Tebeka led the demand that the police force implement the use of body cameras. In 2019, the plan calls for 10,000 officers to carry body cameras in districts throughout Israel. Tebeka encourages and monitors the enrollment of greater numbers of Ethiopian-Israeli police cadets and the promotion of qualified professional Ethiopian-Israeli officers to senior posts. Tebeka’s demand to educate police officers and improve their code of conduct toward citizens led to the incorporation of new elements such as multiculturalism in a democratic Israel into the curriculum of the Israeli police academy.
Yet, despite these advances, we are confronted by the unjustifiable deaths of Yehuda Biadga, Solomon Tekah, and too many other young people of blessed memory. They lost their lives to police officers who took the law into their own hands without restraint.
They are causing a new generation of young Ethiopian-Israelis to lose their faith in a system of justice in which police investigators are entrusted to act independently – yet fail to file charges in cases against officers who commit acts of discriminatory violence.

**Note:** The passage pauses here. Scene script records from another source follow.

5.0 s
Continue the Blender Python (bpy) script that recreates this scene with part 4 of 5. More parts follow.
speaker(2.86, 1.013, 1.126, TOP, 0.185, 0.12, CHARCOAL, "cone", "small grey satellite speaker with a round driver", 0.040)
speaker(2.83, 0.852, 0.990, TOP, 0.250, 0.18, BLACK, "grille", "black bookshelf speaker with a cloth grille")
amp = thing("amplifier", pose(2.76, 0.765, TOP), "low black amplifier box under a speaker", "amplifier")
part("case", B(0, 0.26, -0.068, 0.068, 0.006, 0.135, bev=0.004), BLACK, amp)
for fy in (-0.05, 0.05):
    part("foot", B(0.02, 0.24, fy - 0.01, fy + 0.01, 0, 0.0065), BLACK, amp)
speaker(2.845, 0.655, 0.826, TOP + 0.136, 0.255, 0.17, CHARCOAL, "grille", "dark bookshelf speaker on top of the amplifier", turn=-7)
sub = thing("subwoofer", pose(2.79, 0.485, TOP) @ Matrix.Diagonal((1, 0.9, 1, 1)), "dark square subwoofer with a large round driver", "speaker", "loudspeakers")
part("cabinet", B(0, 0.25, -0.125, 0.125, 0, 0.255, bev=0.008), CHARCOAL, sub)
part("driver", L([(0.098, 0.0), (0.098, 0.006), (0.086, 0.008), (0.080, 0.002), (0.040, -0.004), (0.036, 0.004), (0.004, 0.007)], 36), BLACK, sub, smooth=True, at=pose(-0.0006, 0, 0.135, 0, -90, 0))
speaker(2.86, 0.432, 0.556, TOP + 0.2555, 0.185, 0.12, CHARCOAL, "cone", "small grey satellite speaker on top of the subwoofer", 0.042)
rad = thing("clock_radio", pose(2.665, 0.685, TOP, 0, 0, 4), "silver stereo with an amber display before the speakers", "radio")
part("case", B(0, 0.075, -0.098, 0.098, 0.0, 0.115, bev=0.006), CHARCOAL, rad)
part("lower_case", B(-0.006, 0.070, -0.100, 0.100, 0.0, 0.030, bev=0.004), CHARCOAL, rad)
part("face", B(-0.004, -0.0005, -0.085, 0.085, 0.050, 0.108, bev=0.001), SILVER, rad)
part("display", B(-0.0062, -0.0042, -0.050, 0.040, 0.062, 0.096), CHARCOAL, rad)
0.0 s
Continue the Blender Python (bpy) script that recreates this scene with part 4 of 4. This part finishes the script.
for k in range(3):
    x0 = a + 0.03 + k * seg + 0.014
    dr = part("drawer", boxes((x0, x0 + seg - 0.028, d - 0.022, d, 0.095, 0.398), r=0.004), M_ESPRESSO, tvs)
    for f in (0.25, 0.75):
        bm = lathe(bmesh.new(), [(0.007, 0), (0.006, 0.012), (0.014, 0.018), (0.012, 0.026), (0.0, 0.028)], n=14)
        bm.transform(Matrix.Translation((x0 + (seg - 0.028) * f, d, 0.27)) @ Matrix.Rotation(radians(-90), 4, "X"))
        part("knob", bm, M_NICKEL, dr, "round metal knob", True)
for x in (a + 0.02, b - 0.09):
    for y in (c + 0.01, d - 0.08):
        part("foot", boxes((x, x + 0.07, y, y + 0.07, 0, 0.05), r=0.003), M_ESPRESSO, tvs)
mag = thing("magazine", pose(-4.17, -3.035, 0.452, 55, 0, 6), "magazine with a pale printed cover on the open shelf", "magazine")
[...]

There must be deterrence in order to prevent the next tragic act of disproportionate police violence against specific groups of Israelis. Israel, as the nation of the Jewish people, is meant to be “the light unto the nations,” and it is our duty to bring those words to life. The 150,000 strong Ethiopian-Israelis are leading the vital struggle to safeguard Israeli democracy and promote the values of the Basic Law of Human Dignity and Liberty. This is the foundation for a just, tolerant, and equal society.

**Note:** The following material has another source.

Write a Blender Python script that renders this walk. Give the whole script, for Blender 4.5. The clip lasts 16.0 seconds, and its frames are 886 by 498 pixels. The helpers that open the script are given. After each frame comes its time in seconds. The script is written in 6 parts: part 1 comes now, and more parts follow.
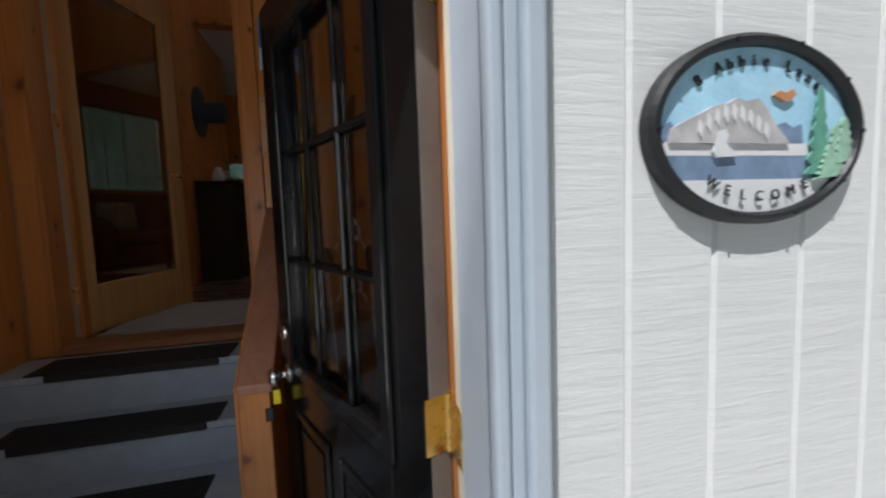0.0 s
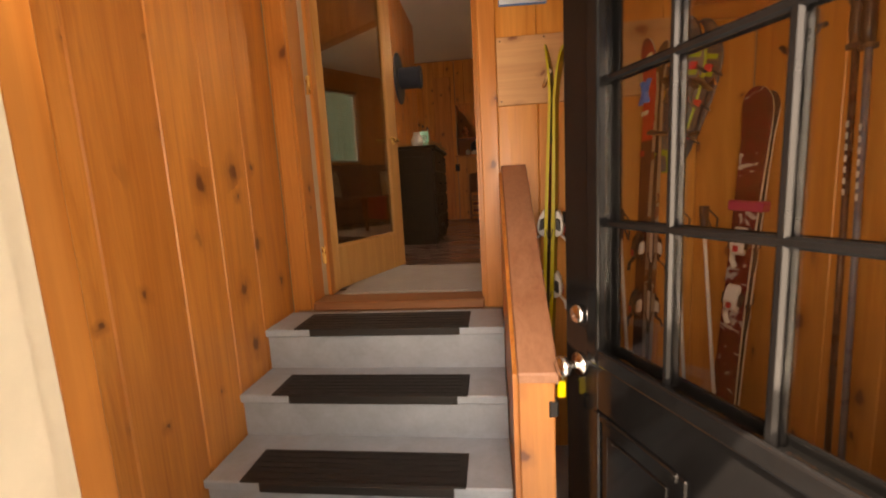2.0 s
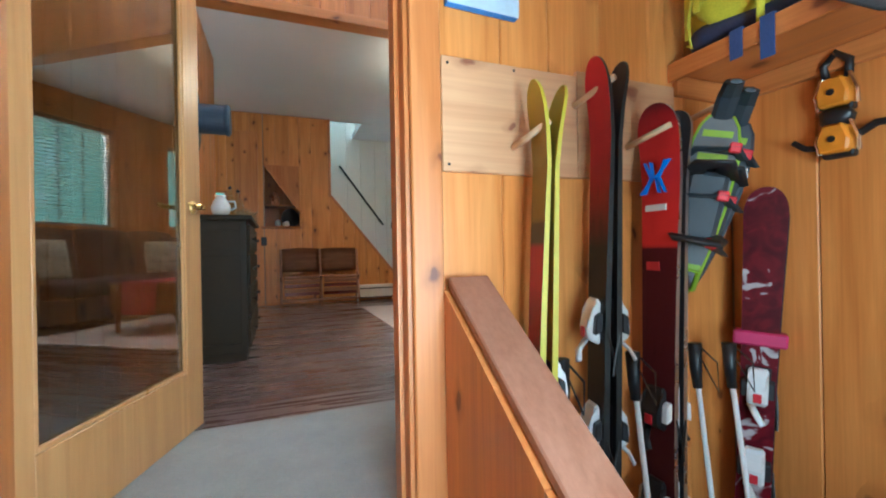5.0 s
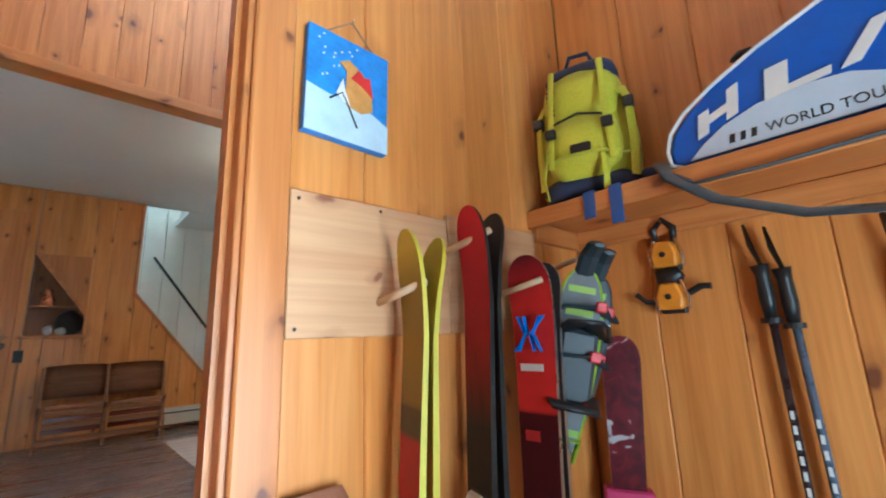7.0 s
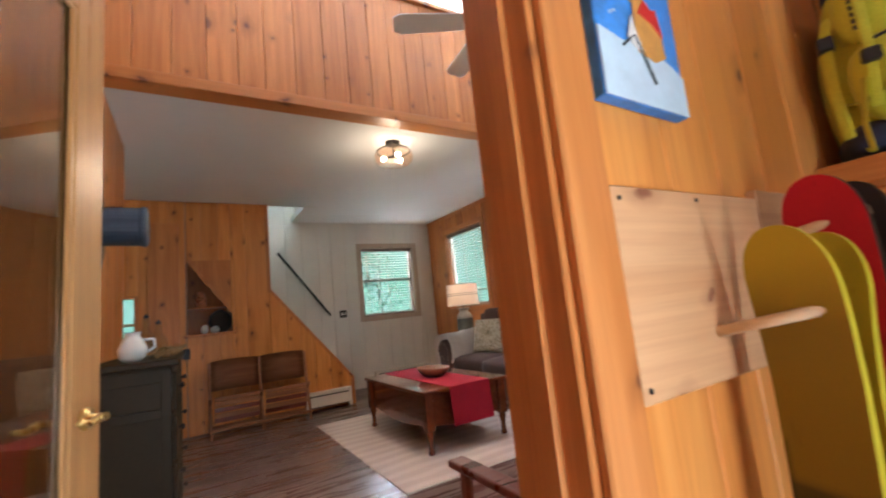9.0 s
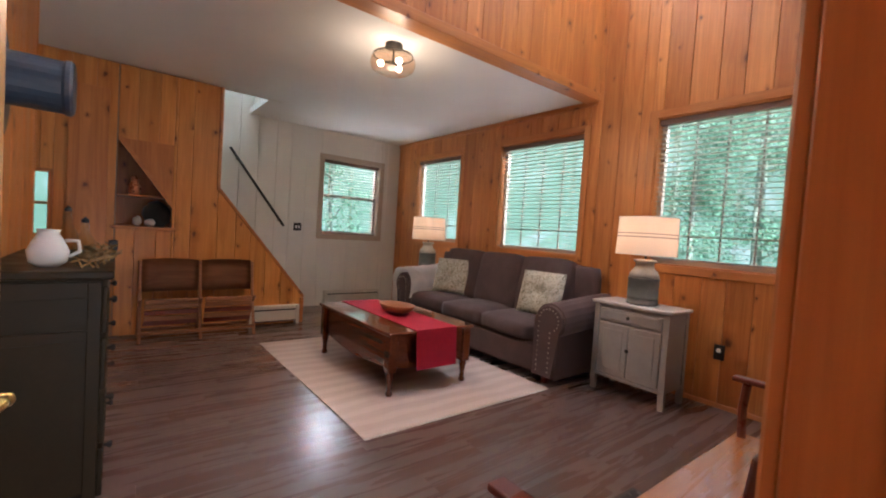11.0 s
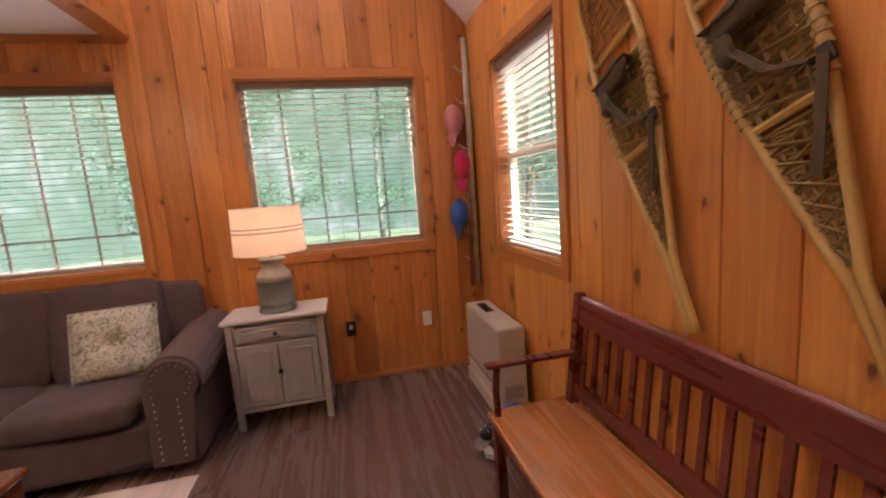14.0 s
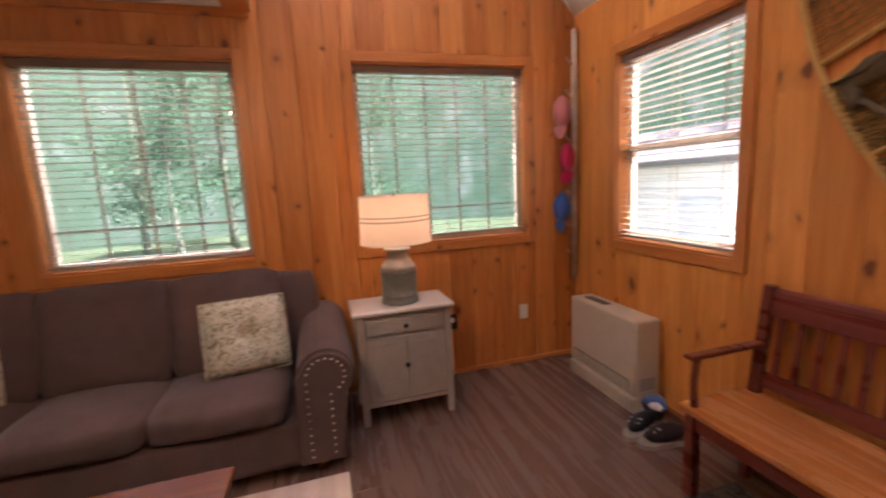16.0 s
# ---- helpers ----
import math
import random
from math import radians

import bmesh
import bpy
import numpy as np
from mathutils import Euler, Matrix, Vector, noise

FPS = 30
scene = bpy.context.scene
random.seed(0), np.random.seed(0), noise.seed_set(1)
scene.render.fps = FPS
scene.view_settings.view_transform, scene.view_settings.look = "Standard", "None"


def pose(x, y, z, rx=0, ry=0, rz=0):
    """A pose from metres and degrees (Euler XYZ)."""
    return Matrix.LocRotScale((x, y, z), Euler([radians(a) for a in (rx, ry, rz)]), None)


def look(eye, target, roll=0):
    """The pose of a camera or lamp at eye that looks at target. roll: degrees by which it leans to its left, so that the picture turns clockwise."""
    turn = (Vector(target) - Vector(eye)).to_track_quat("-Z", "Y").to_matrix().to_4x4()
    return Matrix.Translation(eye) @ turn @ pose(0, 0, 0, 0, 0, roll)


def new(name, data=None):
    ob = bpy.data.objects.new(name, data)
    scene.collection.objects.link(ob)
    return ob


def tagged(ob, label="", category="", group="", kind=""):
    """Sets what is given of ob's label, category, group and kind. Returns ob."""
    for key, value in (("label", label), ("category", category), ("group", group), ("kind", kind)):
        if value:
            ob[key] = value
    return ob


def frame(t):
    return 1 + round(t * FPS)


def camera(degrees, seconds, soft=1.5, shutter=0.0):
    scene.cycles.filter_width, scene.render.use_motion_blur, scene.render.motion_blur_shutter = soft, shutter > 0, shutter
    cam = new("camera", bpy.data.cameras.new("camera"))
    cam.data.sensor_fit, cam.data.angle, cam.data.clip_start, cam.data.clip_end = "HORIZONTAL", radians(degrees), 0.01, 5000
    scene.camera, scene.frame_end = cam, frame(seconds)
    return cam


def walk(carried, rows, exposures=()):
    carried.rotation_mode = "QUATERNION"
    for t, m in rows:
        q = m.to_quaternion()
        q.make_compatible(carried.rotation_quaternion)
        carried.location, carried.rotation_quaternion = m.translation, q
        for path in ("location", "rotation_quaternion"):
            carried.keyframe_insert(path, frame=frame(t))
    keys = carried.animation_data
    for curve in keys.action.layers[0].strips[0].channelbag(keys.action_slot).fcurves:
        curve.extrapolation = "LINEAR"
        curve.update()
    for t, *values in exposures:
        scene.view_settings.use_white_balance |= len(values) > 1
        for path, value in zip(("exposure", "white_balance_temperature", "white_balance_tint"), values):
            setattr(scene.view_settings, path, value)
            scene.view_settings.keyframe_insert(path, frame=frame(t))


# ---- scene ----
cam = camera(93.1, 16.0, soft=2.0, shutter=0.25)
PATH = [
    (0, (0.741, 0.56, 0.584), (1.218, 2.495, 0.413), -2.0),
    (0.5, (0.591, 0.601, 0.576), (0.831, 2.577, 0.383), -2.6),
    (1, (0.486, 0.65, 0.559), (0.508, 2.639, 0.352), -3.1),
    (1.5, (0.418, 0.79, 0.546), (0.235, 2.764, 0.276), -3.4),
    (2, (0.327, 0.907, 0.559), (0.095, 2.872, 0.267), -3.1),
    (2.5, (0.221, 1.058, 0.613), (0.3, 3.045, 0.398), -0.8),
    (3, (0.157, 1.22, 0.618), (0.363, 3.203, 0.468), 1.2),
    (3.2, (0.12, 1.312, 0.6), (0.351, 3.297, 0.513), 1.6),
    (5.3, (-0.015, 2.014, 0.74), (0.778, 3.849, 0.791), -0.4),
    (5.5, (-0.009, 2.06, 0.756), (0.814, 3.879, 0.875), 0.8),
    (6, (0.028, 2.129, 0.794), (1.062, 3.825, 1.03), 4.7),
    (6.5, (0.051, 2.137, 0.868), (1.215, 3.726, 1.22), 1.2),
    (7, (0.064, 2.145, 0.908), (1.386, 3.589, 1.314), -2.1),
    (7.5, (0.052, 2.218, 0.939), (1.595, 3.434, 1.313), -4.3),
    (8, (-0.035, 2.337, 1.023), (1.537, 3.537, 1.32), -6.2),
    (8.5, (-0.085, 2.433, 1.05), (1.303, 3.85, 1.301), -6.8),
    (9, (-0.113, 2.571, 1.063), (0.911, 4.266, 1.344), -5.9),
    (9.2, (-0.17, 2.587, 1.073), (0.733, 4.351, 1.342), -3.7),
    (11.3, (-0.174, 3.061, 1.245), (1.121, 4.575, 1.063), 3.5),
    (11.5, (-0.134, 3.107, 1.294), (1.197, 4.573, 1.016), 1.2),
    (12, (-0.096, 3.295, 1.354), (1.488, 4.461, 0.992), -0.7),
    (12.5, (-0.057, 3.481, 1.354), (1.74, 4.273, 0.973), -2.3),
    (13, (0.054, 3.649, 1.359), (1.965, 4.118, 1.0), -3.7),
    (13.5, (0.146, 3.866, 1.387), (2.121, 3.944, 1.077), -4.2),
    (14, (0.222, 4.097, 1.435), (2.155, 3.669, 1.153), -4.3),
    (14.5, (0.331, 4.324, 1.491), (2.187, 3.604, 1.301), -3.3),
    (15, (0.442, 4.524, 1.511), (2.213, 3.622, 1.292), -2.9),
    (15.5, (0.474, 4.774, 1.478), (2.175, 3.764, 1.182), -3.0),
    (16, (0.513, 5.045, 1.463), (2.412, 4.497, 1.153), -3.0),
]
walk(cam, [(t, look(eye, target, roll)) for t, eye, target, roll in PATH], exposures=[(0, -0.3, 6000, 12), (0.5, -0.4, 6000, 12), (1.0, 0.5, 6800, 12), (1.5, 1.85, 8200, 14), (2.0, 2.1, 10000, 24), (2.5, 2.65, 8800, 18), (3.2, 3.15, 6600, 6), (5.3, 3.4, 4600, -8), (7.5, 3.3, 4600, -6), (9.2, 3.1, 5500, 8), (11.3, 3.05, 5600, 14), (13, 3.0, 6400, 24), (16, 2.9, 6600, 28)])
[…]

Israelis, Jews throughout the world, and all people who care and support Israel should join hands with us to bring about the change so crucial for our being as Jews and Israelis.
Fentahun Assefa-Dawit is executive director of Tebeka. Tebeka, which means advocate in Amharic, is the only Ethiopian-Israeli nonprofit that provides free legal counsel to Ethiopian-Israelis, advances policies to promote equality before the law, and empowers and cultivates young leadership.